At the same time the latest revelations about the NHS and the Care Commission, Law Firms and the Metropolitan Police are yet more indicators that something has gone seriously wrong with the UK’s leadership cadre. Be it retired Army generals touting their services to arms companies, bankers fixing critical interest rates or selling dodgy policies and products, newspaper editors paying incentives to secure private information or politicians offering their services to lobby on behalf of vested interest groups for a fee – the whole picture is one of leadership malaise, decay and in some cases sheer abuse of power. How many people have been truly shocked by the level of abuse perpetrated by South Yorkshire Police against the Hillsborough families.
At the same time we get a picture of many leaders securing massive rewards and pension payoffs – witness the BBC of late and some leaders from the NHS. Yet when the highly suspect and disturbing issues are brought to light we are greeted with a chorus of denials and lame “I know nothing!” excuses. Denial and a plea of ignorance is now the default position of many UK leaders. If they are so ignorant as to what is really happening in their organisations then why are they paid so much?
Witness the testimony of leaders from Google, Starbucks, Amazon and the big accounting firms on taxation before the House of Commons Select Committee. All perfectly legal explanations but in most cases looking decidedly shifty and uneasy in the face of perfectly legitimate questions. Just like the bankers seemingly totally unaware of a tide of public distaste swirling around them. Insulated and cocooned from reality by an army of subservient staff and obsequious followers they clearly have no idea!

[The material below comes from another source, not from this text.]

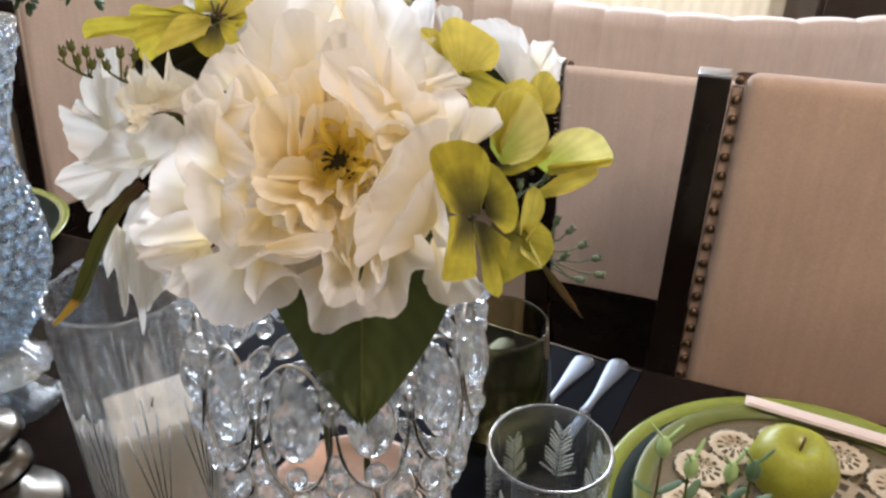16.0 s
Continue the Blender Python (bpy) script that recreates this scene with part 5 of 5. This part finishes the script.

What I find interesting is that many of these institutions would have spent a small fortune on leadership training often with highly reputable institutions. Legal gagging orders coupled with generous pay-offs or early retirement plans seem to be an accepted way to shut people up. The question is where has this almost systemic level of leadership corrosion and decay come from and can it halted?
At Falconbury we often talk about Followership and whether leaders can get people to follow them. At the moment we clearly have a real leadership crisis in the UK and there is little for people to follow. What will happen when we finally have to say a very sad goodbye to Nelson Mandela? Who can we look up to then?